I’ve often considered that it takes running at some percentage far over 100% to keep the complex machinery of a working mom life humming… and for me, that generally equates to a brain that is in constant overdrive. For years I’ve marveled about my husband’s ability to switch into sleep mode with the very ease of flipping the light switch to “off.” At the moment upon which I finally get to LIE DOWN at night after every other thing is done (or as done as it’s going to be), the transition to sleep can require a much more elaborate process (in turn, inpsiring frustration at the inefficiency!)… and okay, I admit it, sometimes the tempting shortcut of an Ambien.

Yet what about the little cracks of downtime that exist in even the busiest of days– and by this I mostly mean: commuting. In that half hour, or hour, that it takes to go to and come from work, I find that rather than finding in these moments a respite from thinking-thinking-thinking, this is when my mind rushes itself with a flood of new thoughts… like a runner whose heart thumps and breath races more when they pause for a red light. Sitting on the train (or alternatively, standing on the train crushed against a panoply of humanity), my mind proves again that physics law that “space abhors a vacuum,” seizing this opportunity to focus on To-Do’s Not-Done, new preoccupations, or new variations on old ones.
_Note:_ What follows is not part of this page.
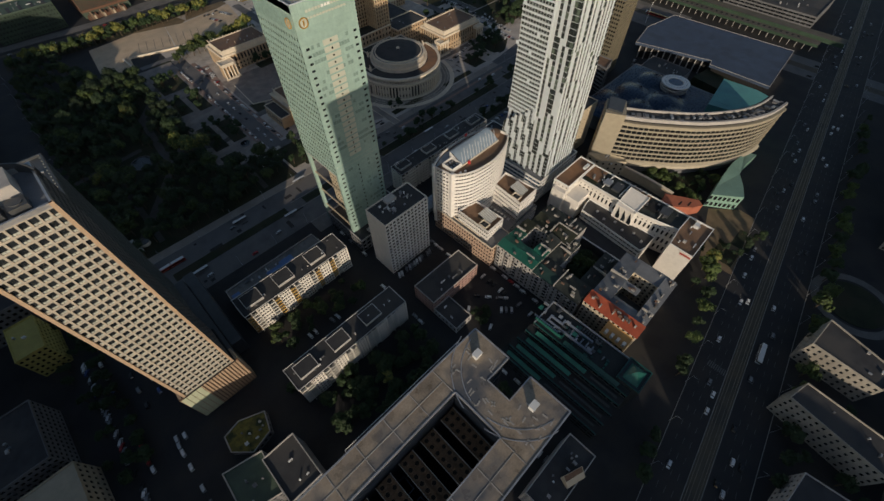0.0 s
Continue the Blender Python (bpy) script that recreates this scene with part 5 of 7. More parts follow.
tenement("low dark tenement wing across the yard", rect(148, 23, 177.5, 32.6), 18, GREYPLASTER,
         ((148, 23, 162, 32.6, 1.5, "y", TENROOF), (162, 23, 177.5, 32.6, 1.3, "y", TENROOF)), 66, 9, ((161.8, 23.2, 162.2, 32),))
sheet("yard", rect(147.8, 32.6, 186, 47), 0.2, GRASS, "dark planted yard between tenements", "yard")
tenement("tenement with pale patched roof and red roof edge", rect(135, -10, 182, 22.6), 24, CREAM,
         ((134.6, -10.3, 142.5, 22.8, 2.6, "x", REDROOF), (142.5, 12, 182, 22.6, 1.2, "-y", GREYROOF), (142.5, -10, 182, -3, 1.2, "y", GREYROOF), (142.5, -3, 150, 12, 1.0, "-x", GREYROOF), (172, -3, 182, 12, 1.0, "x", GREYROOF), (158, 3, 163, 12, 0.8, "x", GREYROOF)),
         64, 46, ((163, 12, 163.4, 22.4), (152, -9.8, 152.4, -3.2)), (150, -3, 172, 12))
t = thing("tenement", "ochre lit tenement front with dormers", "tenement", 127, -9, group="tenements")
w, g = Geo(), Geo()
OCHRE = mat("ochre_plaster", (0.52, 0.30, 0.11), 0.85, var=0.2)
for p, q in (((0, 0), (8, 0)), ((8, 15), (0, 15)), ((0, 15), (0, 0))):
    facade(w, g, p, q, 0, 19, 5, 6, 0.45, 0.55, 0.25)
part("wall", w, OCHRE, t)
tagged(part("window_glass", g, GLASS, t), kind="stuff")
part("roof", Geo().prism(rect(0, 0, 8, 15), 19, [19.2, 22, 22, 19.2]), OCHRE, t)
for k in range(4):
    part("dormer", Geo().box(1, 1.2 + 3.5 * k, 19.2, 3.4, 2.8 + 3.5 * k, 21.6), WHITE, t)

# ---- terraced green glass office ----
TEALWALL = mat("dark_teal_wall", (0.030, 0.036, 0.040), 0.6, var=0.35)
TEALROOFFELT = mat("blue_black_felt", (0.018, 0.024, 0.026), 0.8, var=0.45, scale=0.25, tint=(0.024, 0.020, 0.020))
TEAL = mat("teal_panel", (0.012, 0.066, 0.062), 0.4, var=0.4, tint=(0.012, 0.045, 0.050))
BRIGHTTEAL = mat("bright_teal", (0.020, 0.125, 0.100), 0.45, var=0.3)
DUCTGREY = mat("blue_grey_duct", (0.16, 0.19, 0.24), 0.5, var=0.3)


def terraced_office():
    t = thing("terraced_office", "dark terraced office with teal glass strips and plant", "office", 84, -22)
    steps = ((0, 10), (5, 13.5), (10, 17), (15, 20.5), (20, 24))
    for k, (x, h) in enumerate(steps):
        w, g = Geo(), Geo()
        x1 = steps[k + 1][0] if k < 4 else 38
        y1 = 61 - k * 1.2
        body = rect(x, 0, x1, y1)
        facade(w, g, (x, y1), (x, 0), 0, h, 18, max(1, round(h / 3.4)), 0.8, 0.5, 0.2)
        facade(w, g, (x, 0), (x1, 0), 0, h, 3, max(1, round(h / 3.4)), 0.7, 0.5, 0.2)
        facade(w, g, (x1, y1), (x, y1), 0, h, 3, max(1, round(h / 3.4)), 0.7, 0.5, 0.2)
        if k == 4:
            facade(w, g, (x1, 0), (x1, y1), 0, h, 16, 7, 0.6, 0.5, 0.2)
        tr = part("terrace", w, TEALWALL, t)
        tagged(part("terrace_glass", g, GLASS, tr), kind="stuff")
        part("terrace_roof", Geo().prism(body, h - 0.2, h), TEALROOFFELT, tr)
        part("terrace_edge", Geo().box(x - 0.2, 0, h - 0.4, x + 0.35, y1, h + 0.4), TEAL, tr)
        if k < 4:
            part("low_strip", Geo().prism(rect(x + 2.2, 3, x + 3.1, 33 - 5 * k), h, [h + 0.2, h + 0.7, h + 0.7, h + 0.2]), TEALWALL, tr, "dark glass strip")
            part("glass_strip", Geo().prism(rect(x + 1.6, 36 - 5 * k, x + 3.4, 58 - 2 * k), h, [h + 0.3, h + 1.5, h + 1.5, h + 0.3]), BRIGHTTEAL, tr, "bright teal sloping glass strip")
    rnd = random.Random(71)
    for k in range(40):
        x, y = rnd.uniform(21, 35), rnd.uniform(14, 58)
        part("plant_unit", Geo().box(x, y, 24, x + rnd.uniform(0.6, 2.5), y + rnd.uniform(0.6, 3), 24 + rnd.uniform(0.5, 1.6)), rnd.choice([STEEL, GREYROOF, DARKSTEEL, BRIGHTTEAL, ZUNIT, TEAL]), t)
    for k in range(12):
        part("fan_unit", Geo().disc(24, 44 + k * 1.3, 0.5, 24, 25, 12), STEEL, t)
    # a duct that winds over the roof, with cross runs
    part("duct", Geo().box(25.6, 24, 24, 26.6, 52, 25.4).box(26.6, 51, 24, 30, 52, 25.4).box(29, 44, 24, 30, 51, 25.4).box(30, 44, 24, 32.6, 45, 25.4).box(31.6, 27, 24, 32.6, 44, 25.4), DUCTGREY, t, "blue-grey winding roof duct")
    for k in range(5):
        part("cross_duct", Geo().box(26.6, 25 + 3.1 * k, 24, 30.4, 25.8 + 3.1 * k, 25.1), DUCTGREY, t)
    for k in range(8):
        part("vent_cowl", Geo().disc(34.6, 24 + k * 1.5, 0.45, 24, 24.9, 10).disc(36, 24 + k * 1.5, 0.45, 24, 24.9, 10), DARKSTEEL, t)
    part("roof_screen", Geo().box(22.2, 40, 24, 22.6, 57, 26.2).box(22.2, 40, 24, 25, 40.4, 26.2), BRIGHTTEAL, t, "bright teal screen round the plant")
    part("roof_light", Geo().prism(rect(20.8, 6, 22.4, 38), 24, [24.3, 25.6, 25.6, 24.3]), TEAL, t, "long teal rooflight")
    part("roof_edge", Geo().box(20, 60.4 - 4.8, 24, 38, 61 - 4.8, 24.9).box(37.4, 9, 24, 38, 55.6, 24.9), STEEL, t)
    # corner pavilion with a glass pyramid
    part("pavilion", Geo().box(24, -3, 0, 38, 9, 26), TEALWALL, t)
    part("pavilion_edge", Geo().parapet(rect(24, -3, 38, 9), 26, 0.8, 0.6), TEAL, t)
    part("pyramid", Geo().prism(rect(26, -1, 36, 7), 26, 30.5, poly2=rect(30.9, 2.9, 31.1, 3.1)), BRIGHTTEAL, t, "teal glass roof pyramid")
    return t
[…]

That’s why in the past year or so, I’ve come to love Su DoKu. Really. For someone self-determined as “not a numbers person,” that little 9×9 box of squares has saved me, from myself– with its humble newsprint-coated offering of a moment of mindLESS absoption, that enables a simple yet otherwise elusive escape. It’s my little piece of candy to myself, a willing if slightly guilty trade-in of reading trade magazines for one of the two little puzzles in the NY Post. In fact I’m proud to say I’ve graduated to the “Difficult” ones (at least as this one tabloid categorizes them). The trivial mental dance of finding the right order of 1, 2, 3, 4, 5, 6, 7, 8, 9 in a row, column and box is enough to push other preoccupations over to the sidelines (where they kindly idle by the punch table until they rhumba their way back onto the dance floor again the moment the paper has to be tossed).

Here’s the thing– more today than ever before, with our own insular concerns compounded by headlines that implore us to worry even more– we all need our Su Dokus.

Though I am considering mixing things up and giving the crossword puzzle another try.